Ericsson has announced being chosen to provide private 4G LTE mission-critical networks for United Nations peacekeeping missions, with the first expected to go live in 2019 and include 5G-ready radio systems.
The networking equipment being provided includes offerings from Ericsson’s 5G-ready radio system portfolio including its Mini-Link technology for microwave radio backhaul and its cloud packet core, as well as professional services and training alongside IT company Danoffice IT ApS.
“This LTE network will significantly improve existing communications by providing stable, secure, and future-proof mobile broadband services for peacekeeping troops, often operating in tough geographical terrain and conditions,” Ericsson said.
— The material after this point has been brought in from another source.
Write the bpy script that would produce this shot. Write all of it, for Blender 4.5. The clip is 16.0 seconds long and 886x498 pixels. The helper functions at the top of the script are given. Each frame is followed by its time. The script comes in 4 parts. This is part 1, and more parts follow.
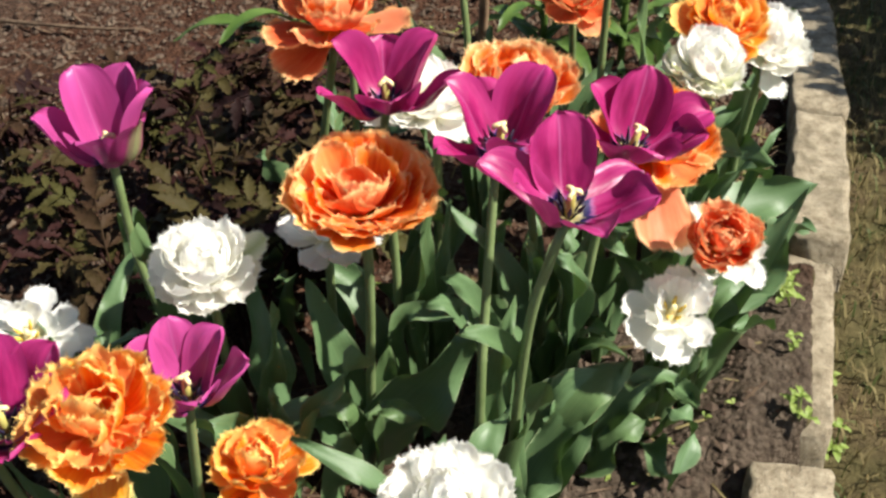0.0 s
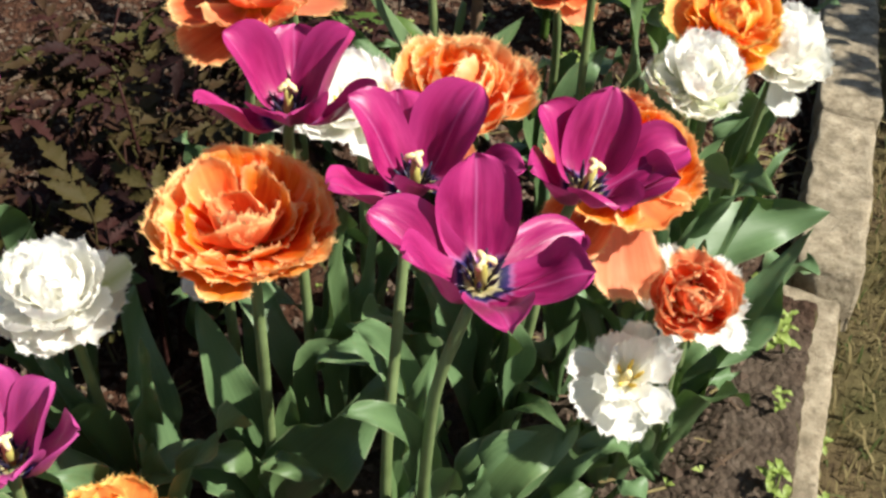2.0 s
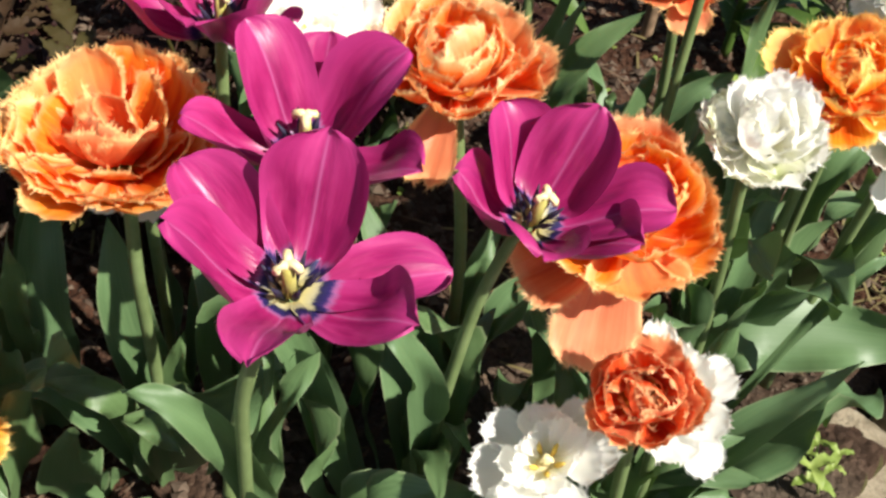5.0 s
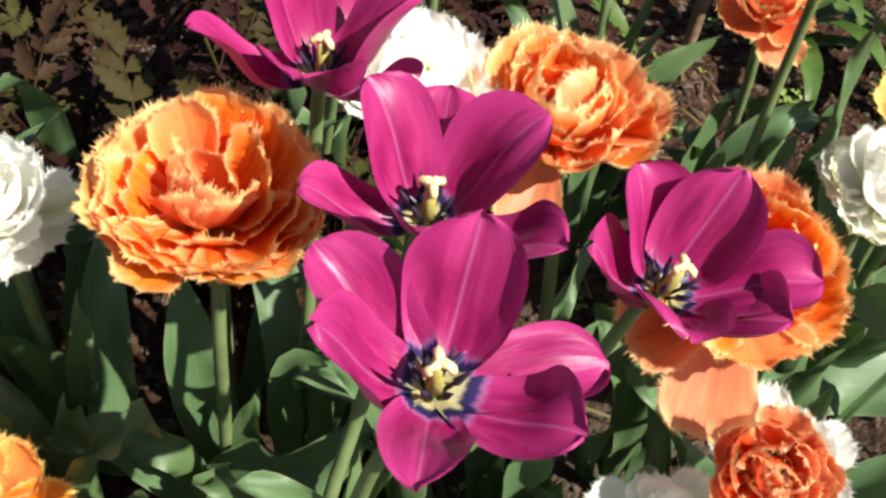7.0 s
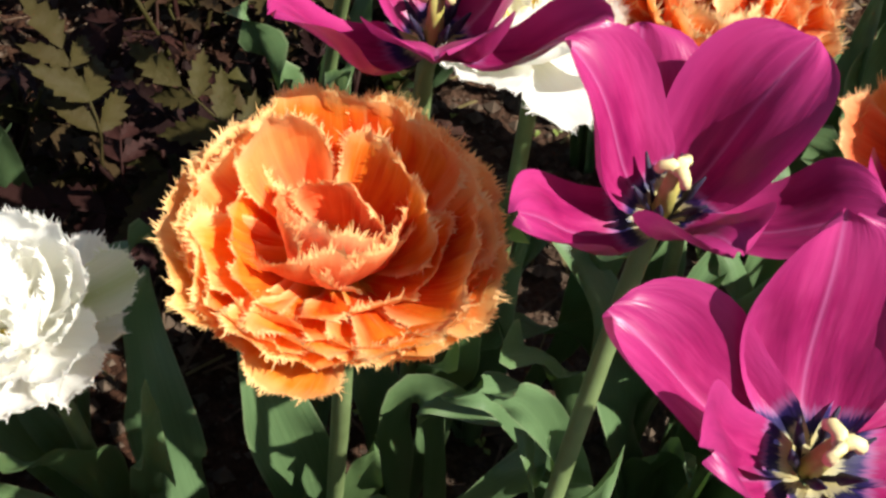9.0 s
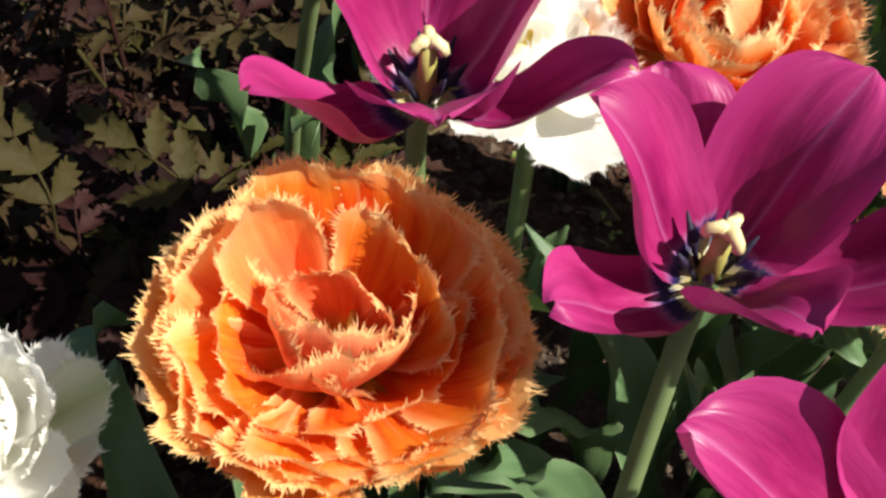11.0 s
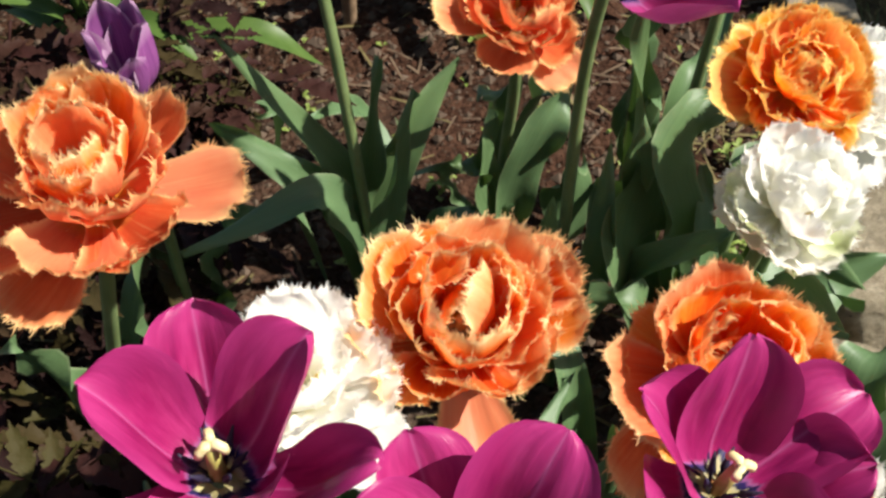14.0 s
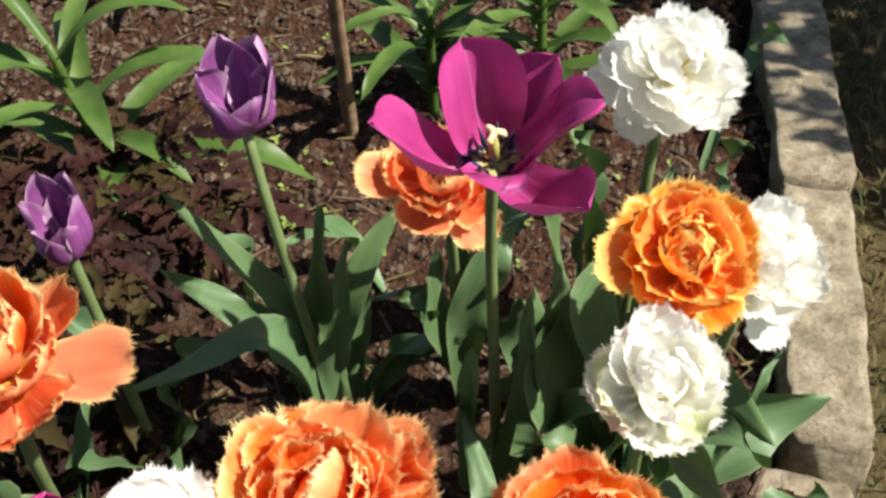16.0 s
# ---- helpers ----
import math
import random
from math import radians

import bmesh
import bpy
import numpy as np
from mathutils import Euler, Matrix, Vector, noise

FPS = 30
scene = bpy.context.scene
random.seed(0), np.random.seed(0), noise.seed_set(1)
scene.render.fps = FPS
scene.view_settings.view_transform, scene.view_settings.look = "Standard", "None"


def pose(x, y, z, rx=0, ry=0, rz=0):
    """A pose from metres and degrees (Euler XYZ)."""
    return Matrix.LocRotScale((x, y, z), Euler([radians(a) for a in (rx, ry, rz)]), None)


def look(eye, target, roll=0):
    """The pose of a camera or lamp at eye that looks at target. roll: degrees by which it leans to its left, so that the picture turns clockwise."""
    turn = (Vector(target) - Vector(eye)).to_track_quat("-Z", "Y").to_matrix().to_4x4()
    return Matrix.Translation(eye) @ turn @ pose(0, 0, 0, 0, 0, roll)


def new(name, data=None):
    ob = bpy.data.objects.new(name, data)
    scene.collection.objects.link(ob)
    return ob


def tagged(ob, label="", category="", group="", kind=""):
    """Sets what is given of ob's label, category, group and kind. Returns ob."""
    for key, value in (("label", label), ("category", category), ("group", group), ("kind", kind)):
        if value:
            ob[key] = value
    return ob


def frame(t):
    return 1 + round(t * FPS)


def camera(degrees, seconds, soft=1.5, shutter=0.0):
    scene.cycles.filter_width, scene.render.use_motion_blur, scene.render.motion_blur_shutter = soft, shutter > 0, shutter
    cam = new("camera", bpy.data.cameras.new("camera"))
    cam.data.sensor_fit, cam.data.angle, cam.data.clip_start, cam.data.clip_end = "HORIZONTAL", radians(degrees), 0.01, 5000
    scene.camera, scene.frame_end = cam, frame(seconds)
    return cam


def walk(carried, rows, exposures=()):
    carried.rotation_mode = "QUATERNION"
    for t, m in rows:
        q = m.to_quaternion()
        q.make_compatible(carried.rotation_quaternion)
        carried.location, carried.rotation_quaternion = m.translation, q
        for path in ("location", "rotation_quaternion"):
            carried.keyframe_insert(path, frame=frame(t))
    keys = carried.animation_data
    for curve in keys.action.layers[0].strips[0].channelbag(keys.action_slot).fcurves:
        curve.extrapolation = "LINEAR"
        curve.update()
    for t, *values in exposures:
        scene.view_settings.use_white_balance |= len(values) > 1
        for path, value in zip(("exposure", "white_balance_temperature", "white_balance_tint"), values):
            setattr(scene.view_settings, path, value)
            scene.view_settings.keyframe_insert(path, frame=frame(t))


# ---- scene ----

“Together with the latest mission-critical push-to-talk, data, and video capabilities, specifically designed for professional use, communications will be enriched to embody the full multimedia experience.”
The 14 current UN peacekeeping operations across the globe use public radio spectrum, with Ericsson saying that providing private systems will allow the UN to add capabilities including HD real-time video, mobile positioning, and cellular Internet of Things (IoT) solutions in future.
Ericsson said it is therefore “providing communications capabilities that are crucial to [the UN’s] important work”.
“The digitalisation through broadband that is driving so much development for business and society also has great potential in peace-building and humanitarian response,” Ericsson said.
Ericsson had last week reported 54 billion Swedish kronor (SEK) (almost $6 billion) in net sales for the third quarter of 2018, up from 49 billion SEK in the same quarter last year as it called 5G a “commercial reality”.
Cost of sales for the quarter was 34 billion SEK, down from 36 billion SEK this time last year, while research and development (R&D) expenses were down from 10.5 billion SEK to 9.4 billion SEK. Opex was 16 billion SEK, down from 17 billion SEK.
Total net income for the quarter was 2.6 billion SEK, an improvement on the 3.5 billion SEK loss this time last year, with net sales in its Networks division up by 13 percent year on year to 35.9 billion SEK.
Across Networks, products were up by 17 percent to 25 billion SEK and services rose by 5 percent to 10.6 billion SEK.
In the year to date, Ericsson has made 97 billion SEK from Networks; 25 billion SEK from Digital Services; 19 billion SEK from Managed Services; and 6 billion SEK from Emerging Business and other.
Speaking to ZDNet earlier this week, Ericsson CEO Börje Ekholm said the networking giant’s new innovation centre in Melbourne is designed to drive technology development for both Ericsson and its partners.
“This, for us, is very important global effort; we’re trying to drive innovation internally as well as externally, so this is part of that overall setup,” Ekholm said in an interview with ZDNet.
Ericsson is also increasingly investing in 5G R&D, Ekholm said, having hired more than 3,000 engineers globally over the last year and a half in a bid to “strengthen our technology position in and lead in 5G”.